Monday, November 27, 2017

Russians Now Demanding Same Privileges for Themselves as Those Extended to Numerically Small Peoples

Paul Goble

            Staunton, November 27 – Vladimir Putin’s tilt toward ethnic Russians over non-Russian ones as reflected in his language and personnel policies is now encouraging a group of ethnic Russians in a village in Khabarovsk kray to demand that they be given the same privileges for themselves as those the state has traditionally extended to the numerically small peoples there.

            The specific case may seem quite small: some 60 ethnic Russians living in the village of Arka are preparing to sue the government in an effort to obtain the same fishing quotas that the majority Evens, an indigenous population there, has long had ( and /

            But as the local news agency reports, such a case is not only “unprecedented” but completely ignores why the Russian government had extended these privileges to the numerically small peoples: Such groups need this kind of protection of their traditional way of life to survive.

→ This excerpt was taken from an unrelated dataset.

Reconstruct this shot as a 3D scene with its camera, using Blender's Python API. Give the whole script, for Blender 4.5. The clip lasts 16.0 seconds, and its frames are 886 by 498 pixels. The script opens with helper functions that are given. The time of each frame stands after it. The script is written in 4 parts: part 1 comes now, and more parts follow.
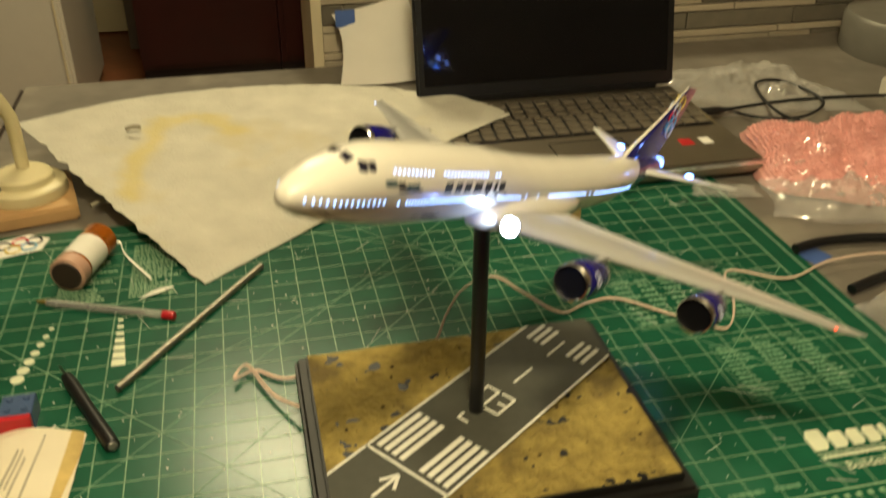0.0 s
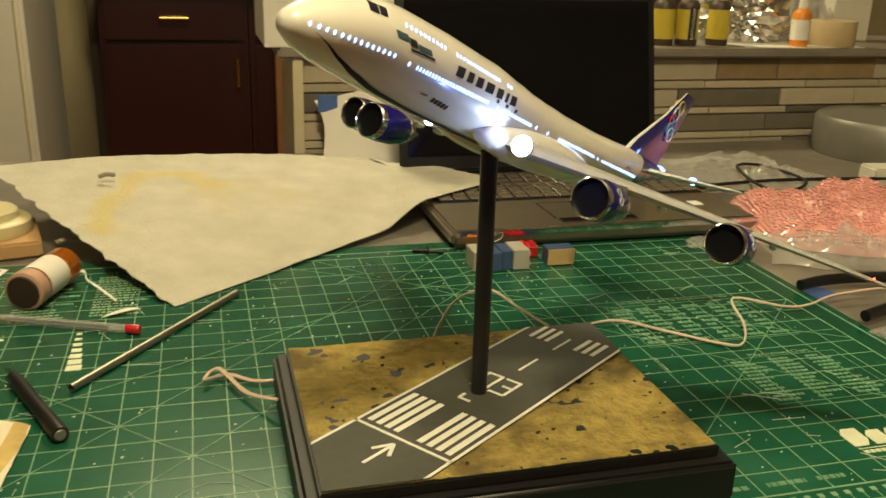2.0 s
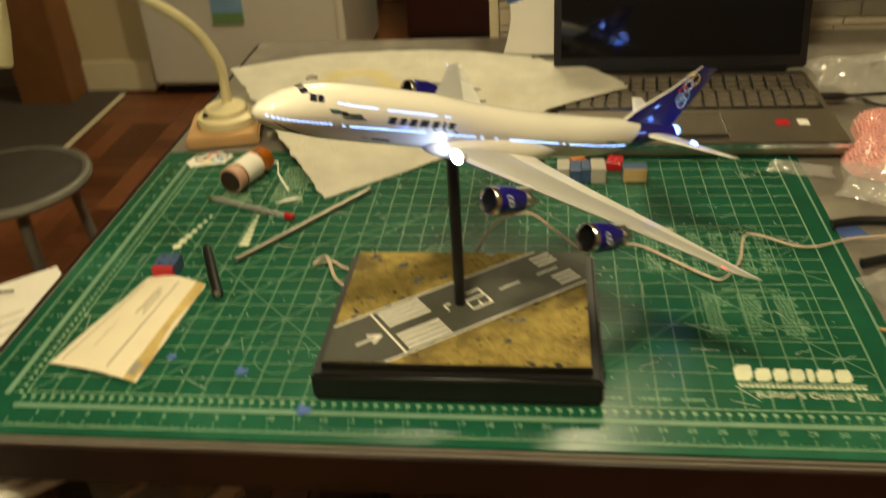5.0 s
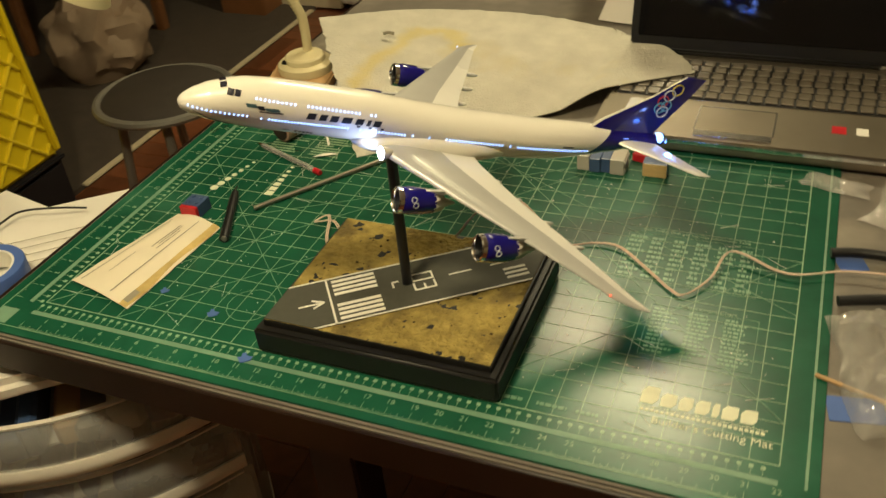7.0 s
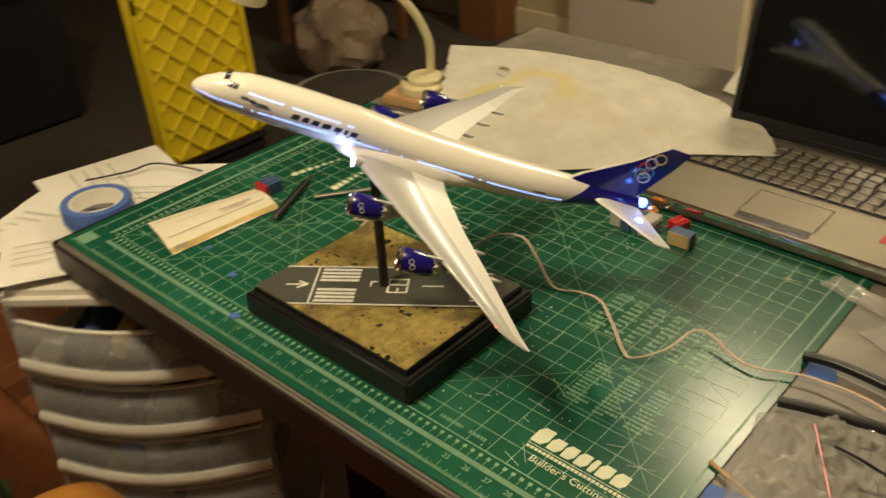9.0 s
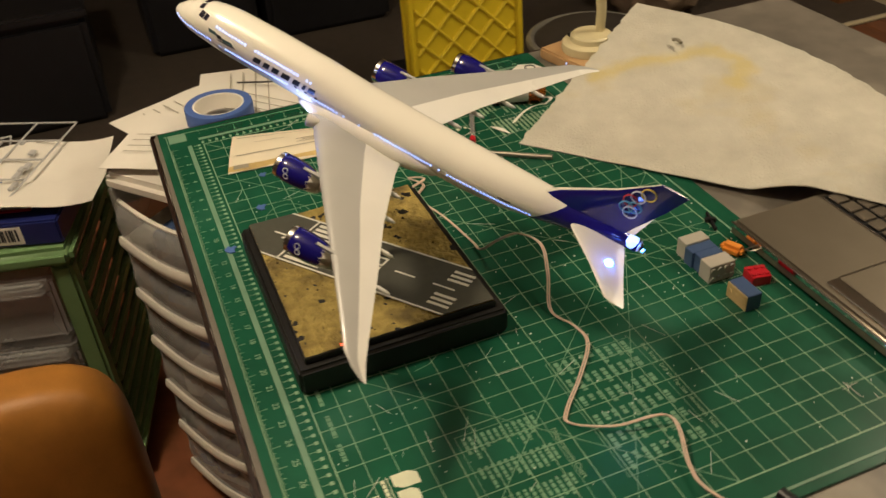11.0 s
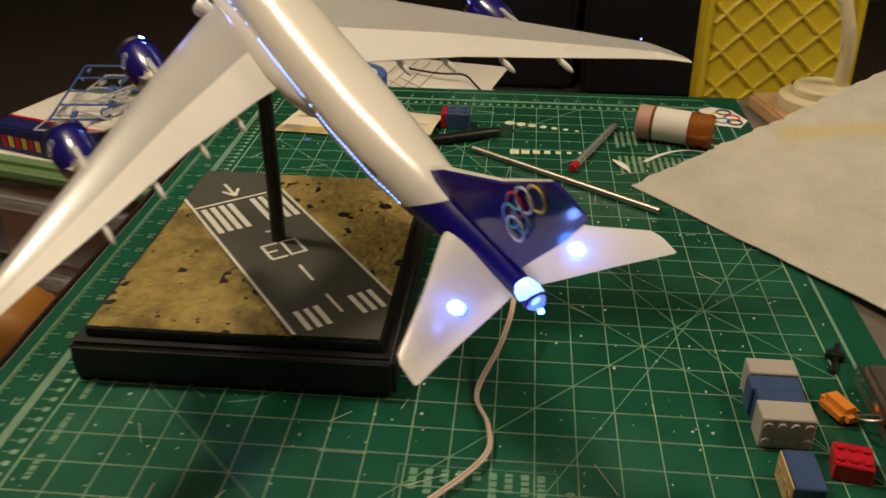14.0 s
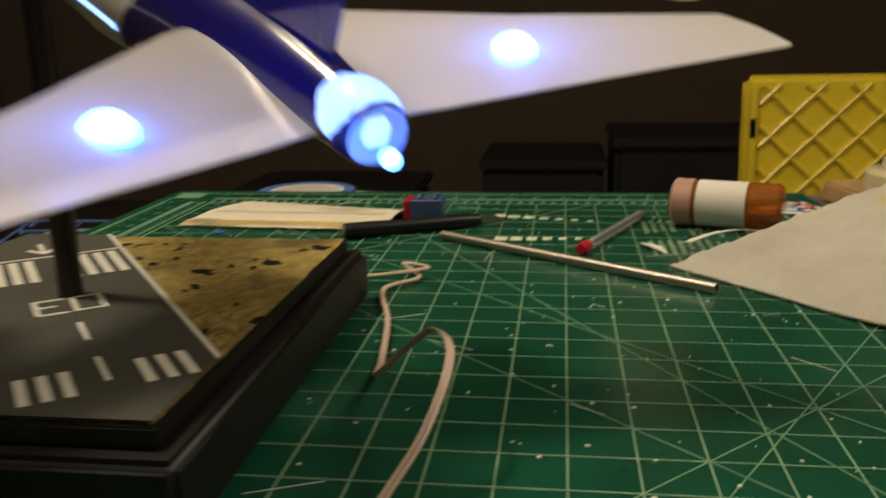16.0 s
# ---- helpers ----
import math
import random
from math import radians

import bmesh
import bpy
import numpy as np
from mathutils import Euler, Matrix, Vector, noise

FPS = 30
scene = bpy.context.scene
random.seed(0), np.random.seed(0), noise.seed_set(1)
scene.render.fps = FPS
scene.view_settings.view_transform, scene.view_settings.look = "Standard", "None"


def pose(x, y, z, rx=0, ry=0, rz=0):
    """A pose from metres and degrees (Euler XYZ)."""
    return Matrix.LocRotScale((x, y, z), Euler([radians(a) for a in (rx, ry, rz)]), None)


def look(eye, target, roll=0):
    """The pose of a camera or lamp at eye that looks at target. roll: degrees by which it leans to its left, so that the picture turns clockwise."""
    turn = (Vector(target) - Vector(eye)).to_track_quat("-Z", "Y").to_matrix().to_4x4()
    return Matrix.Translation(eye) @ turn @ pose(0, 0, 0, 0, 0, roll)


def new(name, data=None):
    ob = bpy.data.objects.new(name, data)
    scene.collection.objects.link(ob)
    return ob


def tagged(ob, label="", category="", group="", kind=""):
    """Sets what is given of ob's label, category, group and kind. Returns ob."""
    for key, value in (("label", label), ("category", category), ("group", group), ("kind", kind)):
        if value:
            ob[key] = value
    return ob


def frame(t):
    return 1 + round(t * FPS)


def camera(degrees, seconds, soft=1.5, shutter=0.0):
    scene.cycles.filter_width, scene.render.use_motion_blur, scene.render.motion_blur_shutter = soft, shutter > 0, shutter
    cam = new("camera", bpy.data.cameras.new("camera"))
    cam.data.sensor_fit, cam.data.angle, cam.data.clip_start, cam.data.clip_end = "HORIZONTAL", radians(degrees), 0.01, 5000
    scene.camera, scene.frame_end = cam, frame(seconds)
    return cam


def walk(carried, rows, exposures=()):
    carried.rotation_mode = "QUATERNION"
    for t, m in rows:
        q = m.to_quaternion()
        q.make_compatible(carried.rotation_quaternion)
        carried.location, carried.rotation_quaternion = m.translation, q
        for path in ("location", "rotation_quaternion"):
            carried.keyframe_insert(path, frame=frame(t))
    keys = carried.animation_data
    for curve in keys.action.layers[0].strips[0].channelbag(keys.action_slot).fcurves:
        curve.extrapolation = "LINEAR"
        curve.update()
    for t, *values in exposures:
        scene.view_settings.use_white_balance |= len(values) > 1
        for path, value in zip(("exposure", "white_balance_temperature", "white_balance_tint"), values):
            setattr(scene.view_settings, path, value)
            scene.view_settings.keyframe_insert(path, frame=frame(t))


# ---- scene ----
cam = camera(52.9, 16.0, 1.5, 0.72)
PATH = [
    (0, (0.273, -0.408, 1.244), (0.669, 1.273, 0.237), 0.4),
    (0.5, (0.249, -0.382, 1.16), (0.729, 1.3, 0.191), 1.5),
    (1, (0.252, -0.371, 1.121), (0.813, 1.403, 0.386), 2.1),
    (1.5, (0.25, -0.383, 1.062), (0.829, 1.426, 0.436), 2.4),
    (2, (0.248, -0.42, 1.076), (0.752, 1.409, 0.444), 1.7),
    (2.5, (0.254, -0.428, 1.075), (0.724, 1.419, 0.47), 1.9),
    (3, (0.258, -0.44, 1.072), (0.737, 1.417, 0.505), 1.7),
    (3.5, (0.266, -0.459, 1.076), (0.718, 1.403, 0.504), 1.2),
    (4, (0.292, -0.503, 1.113), (0.629, 1.359, 0.464), 0.1),
    (4.5, (0.397, -0.557, 1.213), (0.401, 1.23, 0.314), -2.2),
    (5, (0.509, -0.627, 1.303), (0.274, 1.065, 0.263), -3.8),
    (5.2, (0.554, -0.629, 1.318), (0.274, 1.012, 0.21), -3.7),
    (7.3, (0.813, -0.532, 1.369), (0.064, 0.915, 0.21), -4.9),
    (7.5, (0.842, -0.492, 1.358), (0.049, 0.932, 0.198), -4.1),
    (8, (0.92, -0.444, 1.342), (0.038, 0.948, 0.208), -2.2),
    (8.5, (0.998, -0.482, 1.369), (0.006, 0.859, 0.266), -2.6),
    (9, (1.068, -0.482, 1.381), (-0.089, 0.755, 0.318), -2.8),
    (9.2, (1.092, -0.451, 1.383), (-0.119, 0.721, 0.306), -2.3),
    (11.3, (1.185, -0.029, 1.33), (-0.379, 0.464, 0.185), -3.4),
    (11.5, (1.173, 0.004, 1.313), (-0.422, 0.469, 0.199), -2.2),
    (12, (1.129, 0.12, 1.262), (-0.565, 0.363, 0.226), 0.5),
    (12.5, (1.114, 0.191, 1.225), (-0.597, 0.307, 0.196), 0.9),
    (13, (1.095, 0.187, 1.201), (-0.623, 0.267, 0.181), 1.1),
    (13.5, (1.064, 0.219, 1.158), (-0.656, 0.222, 0.138), 1.1),
    (14, (1.013, 0.287, 1.117), (-0.728, 0.127, 0.147), 0.2),
    (14.5, (0.958, 0.323, 1.048), (-0.824, 0.085, 0.172), -3.2),
    (15, (0.884, 0.33, 0.994), (-0.931, 0.017, 0.214), -2.4),
    (15.5, (0.826, 0.323, 0.944), (-1.036, -0.03, 0.305), -2.4),
    (16, (0.786, 0.327, 0.904), (-1.137, 0.064, 0.424), -1.2),
]
walk(cam, [(t, look(eye, target, roll)) for t, eye, target, roll in PATH],
     [(0, 0.0, 6500, 10), (1.5, 0.08, 6500, 10), (3.5, 0.12, 6500, 10), (5, 0.0, 6500, 10), (9, -0.1, 6250, 18), (12, -0.3, 5900, 28), (14.5, -0.43, 5800, 27), (16, -0.4, 5750, 24)])

# ---- light ----
Z0 = 0.75                      # top of the cutting mat
IN = 0.0254
world = bpy.data.worlds.new("world")
scene.world = world
world.use_nodes = True
world.node_tree.nodes["Background"].inputs[0].default_value = (1.0, 0.72, 0.42, 1)
world.node_tree.nodes["Background"].inputs[1].default_value = 0.011


def lamp(name, kind, at, energy, colour, size=0.1, target=None, size_y=None):
    data = bpy.data.lights.new(name, kind)
    data.energy, data.color = energy, colour
    if kind == "AREA":
        data.size = size
        if size_y:
            data.shape, data.size_y = "RECTANGLE", size_y
    else:
        data.shadow_soft_size = size
    ob = new(name, data)
    ob.matrix_world = look(at, target) if target else pose(*at)
    return ob


WARM = (1.0, 0.86, 0.52)
lamp("ceiling_light_bulb", "POINT", (0.3, -0.55, 2.3), 68, WARM, 0.1)
lamp("kitchen_light_tube", "AREA", (0.36, 1.8, 2.4), 30, (1.0, 0.86, 0.5), 0.7, (0.45, 1.95, 0), 0.14)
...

            The Russians launching this suit, however, have ignored that principle and instead are arguing that simple equity requires that they be treated equally because they live there. If their suit prevails – and in the current environment that is entirely possible – the entire system of ethnic preferences that has kept many of Russia’s smallest peoples going will collapse.

            Not only will that violate the Russian constitution and Moscow’s agreements as part of the Inuit Circumpolar Conference, but it will put at risk the survival of the 26 indigenous peoples of the Russian North and the 13 Amur peoples who have survived this long only because Russian law has given them special protections.

            Those are the most serious consequences of this development, but the case is instructive for another reason: In Putin’s Russia, the Kremlin cannot always control the way in which its policies will be read by the population and how Russians may use Putin’s remarks in ways that do not necessarily reflect his goals.

            Or, and even more disturbingly, such small actions reflect precisely what he intends and thus point to a Russia where any special consideration for the non-Russian quarter of the population is going to be rejected by the state and in which Russians will be encouraged to view any demands that their rights be respected as fundamentally illegitimate.